Enrique Pavón Pereyra, el historiador peronista, referiría en sus últimos años que estaba en la quinta madrileña con el General cuando llegó Guevara de incógnito en 1966, dos años después de aquella cita nocturna disfrazado de monje, para decirle que no había marcha atrás con la incursión en Bolivia, que ya estaba decidida. Pavón asegura que Perón trató de disuadirlo, que él conocía el terreno de sus tiempos jóvenes y que no era recomendable internarse allí. “No se suicide”, habría sido su consejo.

El 24 de octubre de 1967, dos semanas después de la muerte del Che en Bolivia, Perón dirigió una carta a la militancia de su movimiento. “Su muerte me desgarra el alma porque era uno de los nuestros, quizás el mejor: un ejemplo de conducta, desprendimiento, espíritu de sacrificio, renunciamiento. La profunda convicción en la justicia de la causa que abrazó, le dio la fuerza, el valor, el coraje que hoy lo eleva a la categoría de héroe y mártir”, escribió el General.

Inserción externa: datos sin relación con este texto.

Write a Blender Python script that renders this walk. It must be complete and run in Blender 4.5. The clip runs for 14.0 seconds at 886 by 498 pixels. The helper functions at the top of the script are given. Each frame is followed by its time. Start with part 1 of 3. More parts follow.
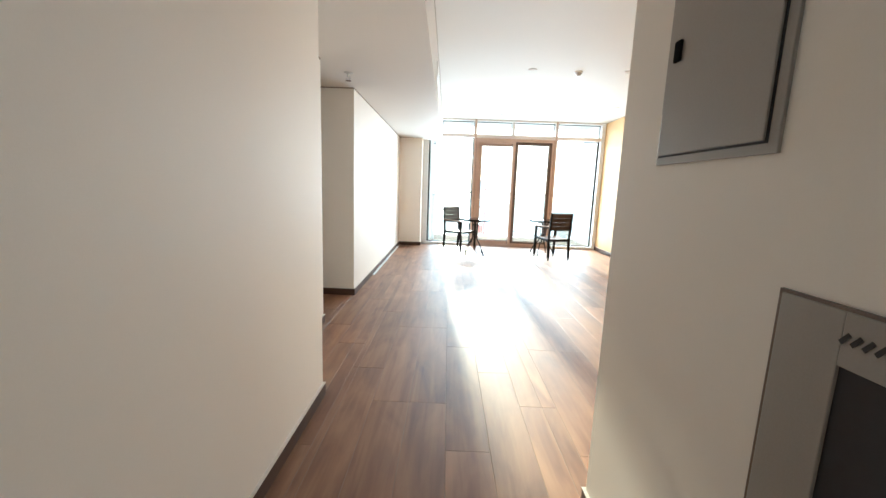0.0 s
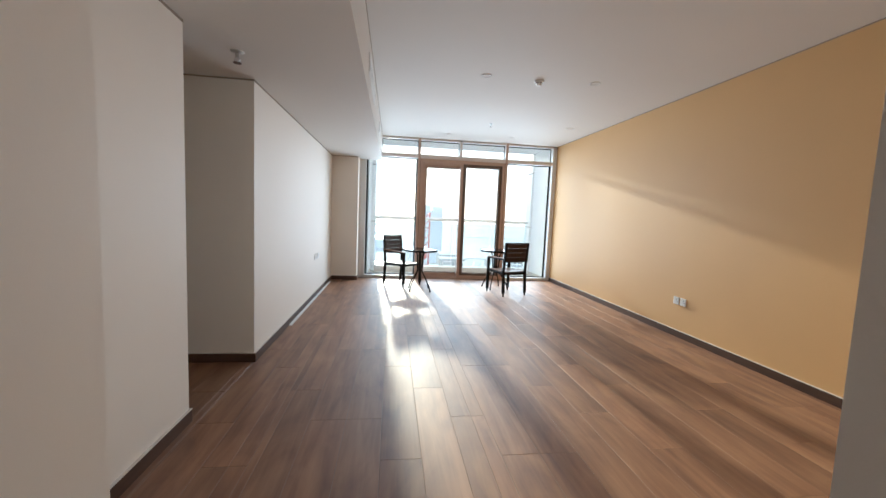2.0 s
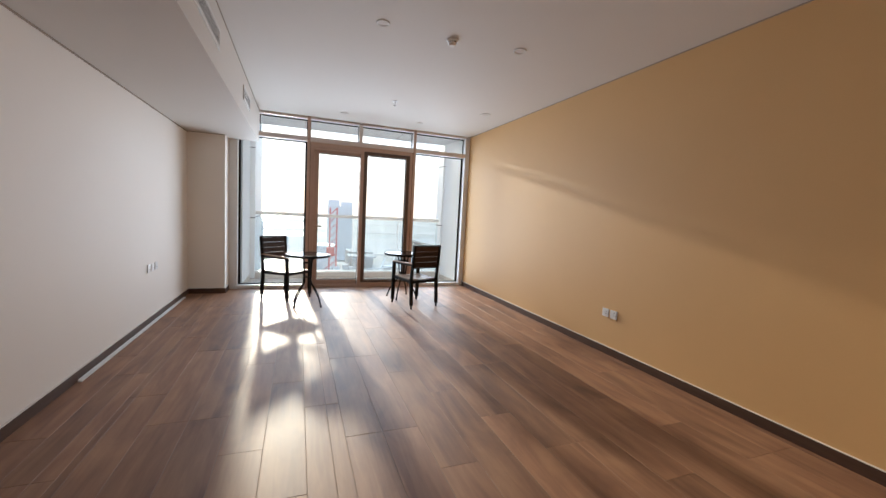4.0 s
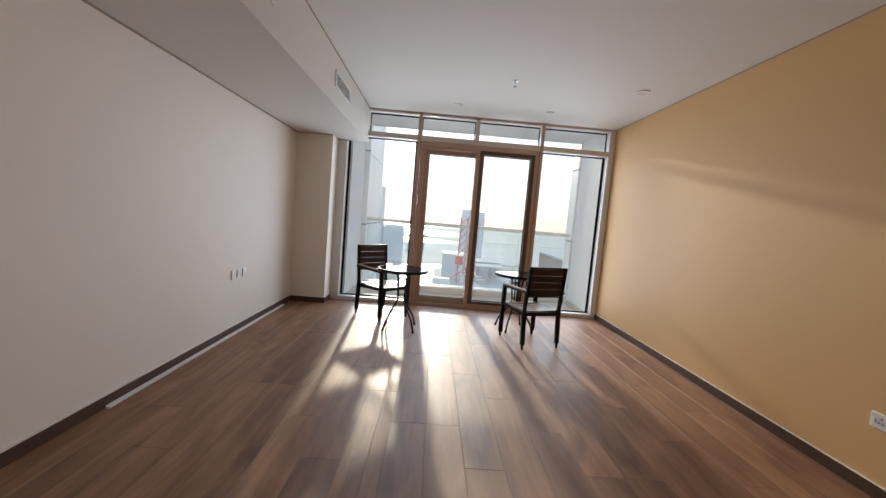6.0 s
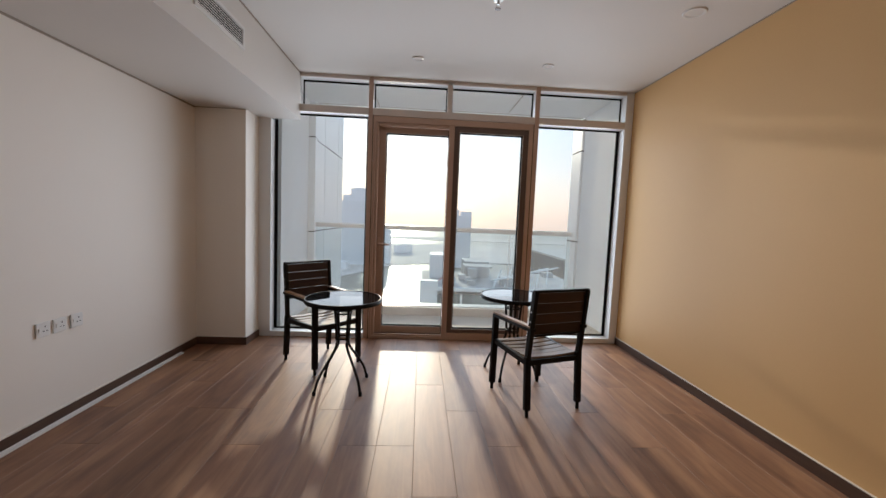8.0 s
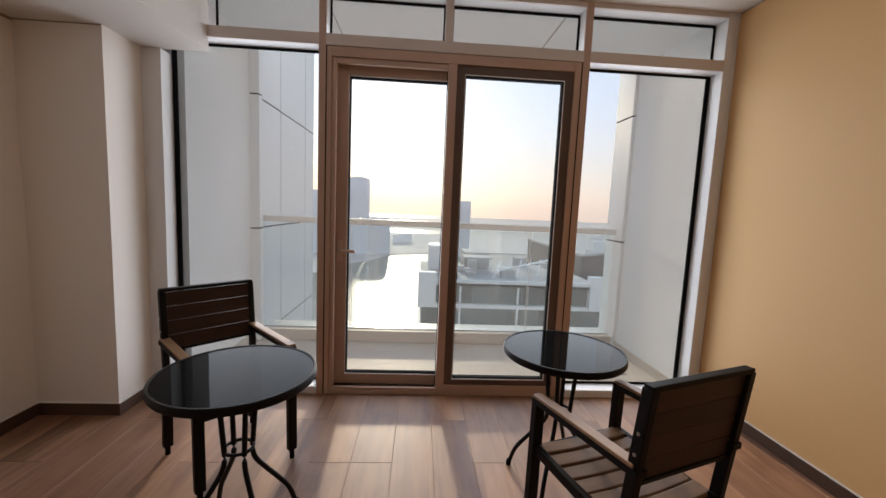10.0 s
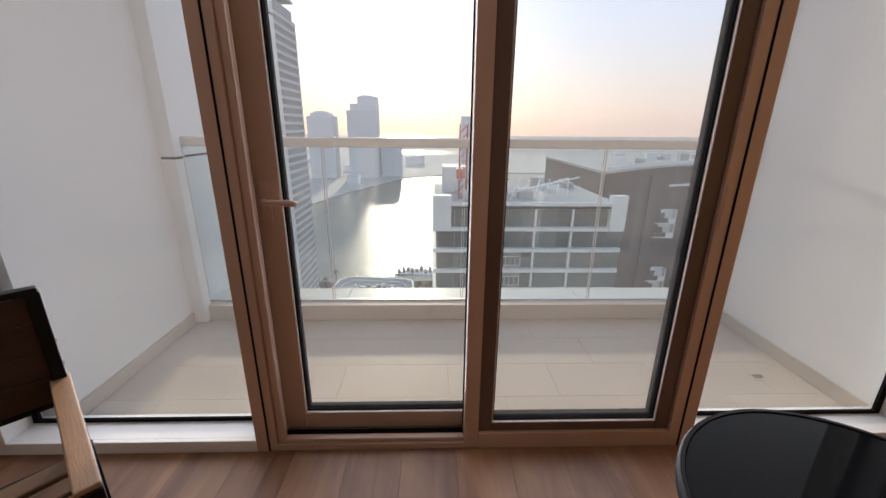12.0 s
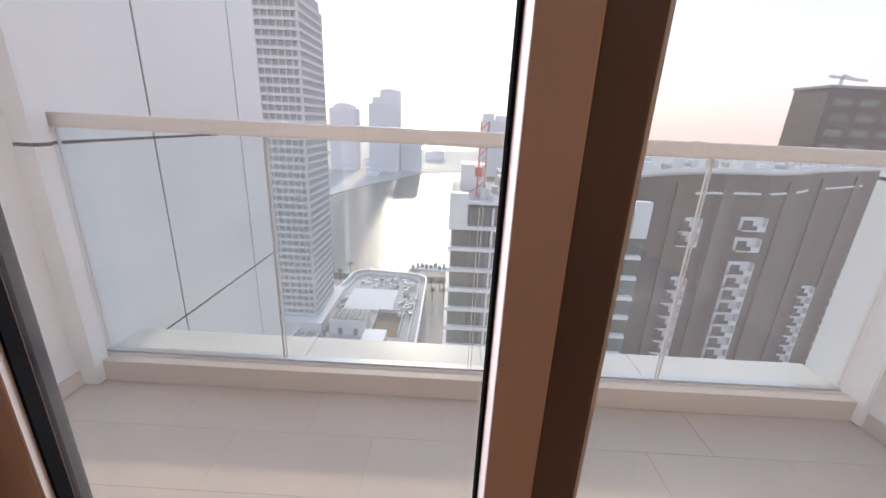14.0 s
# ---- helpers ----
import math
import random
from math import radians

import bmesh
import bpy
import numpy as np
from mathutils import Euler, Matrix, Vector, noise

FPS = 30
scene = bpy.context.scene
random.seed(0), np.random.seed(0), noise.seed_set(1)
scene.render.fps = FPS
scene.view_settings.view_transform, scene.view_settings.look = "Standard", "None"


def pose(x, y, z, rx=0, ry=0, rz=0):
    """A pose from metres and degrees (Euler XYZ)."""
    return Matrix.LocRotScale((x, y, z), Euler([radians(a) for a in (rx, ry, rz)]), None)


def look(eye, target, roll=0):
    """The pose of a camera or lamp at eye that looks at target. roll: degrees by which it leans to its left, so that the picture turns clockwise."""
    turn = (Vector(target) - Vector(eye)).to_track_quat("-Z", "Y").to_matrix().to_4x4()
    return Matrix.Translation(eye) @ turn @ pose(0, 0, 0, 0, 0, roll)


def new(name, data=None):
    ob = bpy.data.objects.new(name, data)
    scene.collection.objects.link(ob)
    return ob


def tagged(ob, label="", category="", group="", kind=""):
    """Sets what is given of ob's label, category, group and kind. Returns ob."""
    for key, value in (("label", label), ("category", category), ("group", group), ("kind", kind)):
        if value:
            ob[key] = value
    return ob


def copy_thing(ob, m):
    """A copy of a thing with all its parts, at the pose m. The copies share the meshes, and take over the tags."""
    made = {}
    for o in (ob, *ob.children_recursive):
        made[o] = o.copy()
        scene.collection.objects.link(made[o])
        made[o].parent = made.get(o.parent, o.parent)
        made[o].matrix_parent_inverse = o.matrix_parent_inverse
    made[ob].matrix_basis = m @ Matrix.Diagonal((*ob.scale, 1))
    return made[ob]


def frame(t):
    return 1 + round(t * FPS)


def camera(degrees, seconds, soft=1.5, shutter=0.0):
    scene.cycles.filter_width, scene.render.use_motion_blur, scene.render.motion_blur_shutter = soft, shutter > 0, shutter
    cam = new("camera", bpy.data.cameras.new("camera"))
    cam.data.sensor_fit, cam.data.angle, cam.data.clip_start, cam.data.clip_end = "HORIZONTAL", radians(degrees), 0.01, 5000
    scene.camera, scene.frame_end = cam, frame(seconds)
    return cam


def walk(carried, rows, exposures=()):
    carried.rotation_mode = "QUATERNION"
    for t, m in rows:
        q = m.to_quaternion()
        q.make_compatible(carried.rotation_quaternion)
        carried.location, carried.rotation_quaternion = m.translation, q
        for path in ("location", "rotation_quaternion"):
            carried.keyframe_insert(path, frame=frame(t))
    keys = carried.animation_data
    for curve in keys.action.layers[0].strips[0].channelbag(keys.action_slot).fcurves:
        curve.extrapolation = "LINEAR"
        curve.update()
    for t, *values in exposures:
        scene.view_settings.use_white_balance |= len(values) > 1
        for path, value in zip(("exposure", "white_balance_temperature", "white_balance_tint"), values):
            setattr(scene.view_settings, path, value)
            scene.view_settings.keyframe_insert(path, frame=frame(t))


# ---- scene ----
cam = camera(97.6, 14.0)
PATH = [
    (0, (-0.025, 0.342, 1.309), (-0.04, 2.318, 0.998), 2.1),
    (0.5, (0.061, 0.538, 1.332), (-0.012, 2.524, 1.106), 2.0),
    (1, (0.019, 0.818, 1.33), (0.081, 2.806, 1.124), 2.0),
    (1.5, (-0.037, 1.109, 1.36), (0.16, 3.091, 1.177), 2.2),
    (2, (0.037, 1.405, 1.338), (0.302, 3.379, 1.162), 2.4),
    (2.5, (0.105, 1.671, 1.334), (0.468, 3.63, 1.155), 2.6),
    (3, (0.146, 1.955, 1.339), (0.736, 3.858, 1.162), 2.7),
    (3.2, (0.191, 2.045, 1.345), (0.907, 3.904, 1.17), 2.9),
    (5.3, (0.722, 3.173, 1.368), (1.244, 5.096, 1.205), 4.9),
    (5.5, (0.77, 3.278, 1.361), (1.077, 5.248, 1.207), 4.9),
    (6, (0.864, 3.55, 1.368), (0.921, 5.542, 1.204), 4.8),
    (6.5, (0.906, 3.917, 1.376), (1.003, 5.909, 1.224), 3.7),
    (7, (1.006, 4.272, 1.367), (1.134, 6.264, 1.232), 3.1),
    (7.5, (1.115, 4.646, 1.373), (1.233, 6.638, 1.233), 2.9),
    (8, (1.137, 5.057, 1.382), (1.254, 7.047, 1.224), 2.4),
    (8.5, (1.174, 5.421, 1.4), (1.28, 7.414, 1.272), 2.2),
    (8.7, (1.206, 5.584, 1.41), (1.31, 7.578, 1.294), 2.3),
    (10.8, (1.250, 7.186, 1.383), (1.425, 9.160, 1.117), 2.7),
    (11, (1.214, 7.33, 1.362), (1.426, 9.3, 1.088), 2.5),
    (11.5, (1.207, 7.692, 1.355), (1.388, 9.643, 0.954), 1.7),
    (12, (1.271, 8.046, 1.329), (1.325, 9.952, 0.725), 0.5),
    (12.5, (1.265, 8.342, 1.278), (1.215, 10.163, 0.452), -0.9),
    (13, (1.228, 8.641, 1.253), (1.146, 10.383, 0.275), -1.3),
    (13.5, (1.339, 8.867, 1.185), (1.36, 10.569, 0.136), 0.4),
    (14, (1.346, 9.018, 1.285), (1.323, 10.918, 0.662), 2.7),
]
EXPOSURES = [(0, 4.05, 4850, -8), (0.5, 3.85, 4850, -4), (1.0, 3.5, 4850, -1), (2.0, 2.95, 4850, -2), (3.0, 2.7, 4950, 2), (5.5, 2.25, 5300, 5), (6.5, 2.1, 5150, 3),
             (8.5, 1.85, 5400, 8), (11.0, 1.8, 5650, 11), (12.5, 1.85, 5650, 13), (13.5, 2.2, 5550, 14), (14.0, 2.2, 5600, 18)]
walk(cam, [(t, look(eye, target, roll)) for t, eye, target, roll in PATH], EXPOSURES)

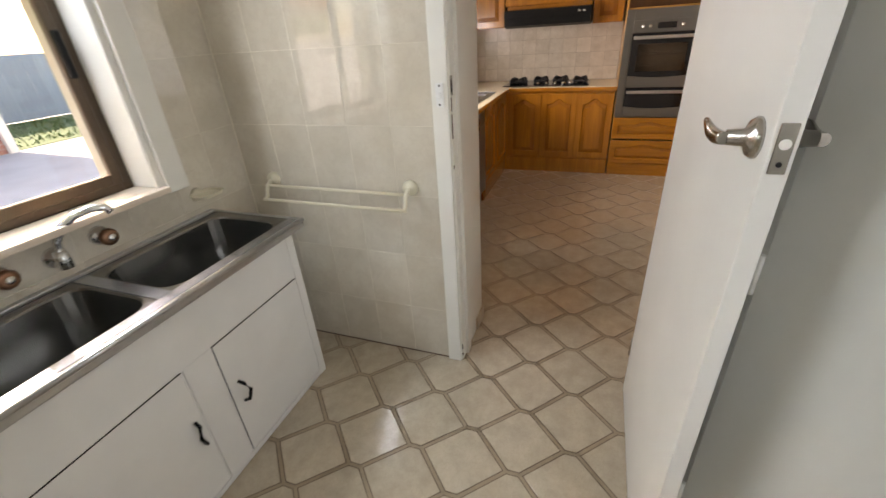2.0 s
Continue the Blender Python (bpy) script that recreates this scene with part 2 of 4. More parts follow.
def tube(bm, pts, r, n=8):
    """A round bar along a line of points."""
    pts = [Vector(p) for p in pts]
    rings = []
    for i, p in enumerate(pts):
        d = (pts[min(i + 1, len(pts) - 1)] - pts[max(i - 1, 0)]).normalized()
        q = d.to_track_quat("Z", "Y")
        rings.append([bm.verts.new(p + q @ Vector((r * math.cos(a), r * math.sin(a), 0))) for a in (2 * math.pi * k / n for k in range(n))])
    for a, b in zip(rings, rings[1:]):
        for k in range(n):
            bm.faces.new((a[k], a[(k + 1) % n], b[(k + 1) % n], b[k])).smooth = True
    bm.faces.new(rings[0][::-1])
    bm.faces.new(rings[-1])
    return bm


def lathe(bm, m, profile, n=24):
    """Turns (radius, height) pairs about the z of m."""
    rings = [[bm.verts.new(m @ Vector((r * math.cos(2 * math.pi * k / n), r * math.sin(2 * math.pi * k / n), h))) for k in range(n)] for r, h in profile]
    for a, b in zip(rings, rings[1:]):
        for k in range(n):
            bm.faces.new((a[k], a[(k + 1) % n], b[(k + 1) % n], b[k])).smooth = True
    bm.faces.new(rings[0][::-1])
    bm.faces.new(rings[-1])
    return bm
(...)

Pronto diría a Rodolfo Terragno que “yo pude haber sido el primer Fidel Castro de América, con sólo pedir la ayuda de Rusia. ¿O usted cree que no me la habría dado? Y Estados Unidos no iba a ir a una guerra por Argentina, como no fue por Cuba. Pero entonces hubiera habido una guerra civil y habría muerto un millón de argentinos”. Así justificaba su salida del poder en el 55, pero quedó para la Historia que pudo haber sido un precursor de Castro. Hacerle guiños a la izquierda ya no era tan mal visto, por necesidades políticas (aun campeaba el vadorismo), y pronto el Cordobazo le permitiría erigirse como un líder aclamado por jóvenes embelesados con la Revolución Cubana.

Se haya encontrado o no con el Che, queda claro que ese “era uno de los nuestros, quizás el mejor” constituía la primera de múltiples apropiaciones del mito recién nacido. Para el General, como en una canción en boga de Bob Dylan, los tiempos estaban cambiando.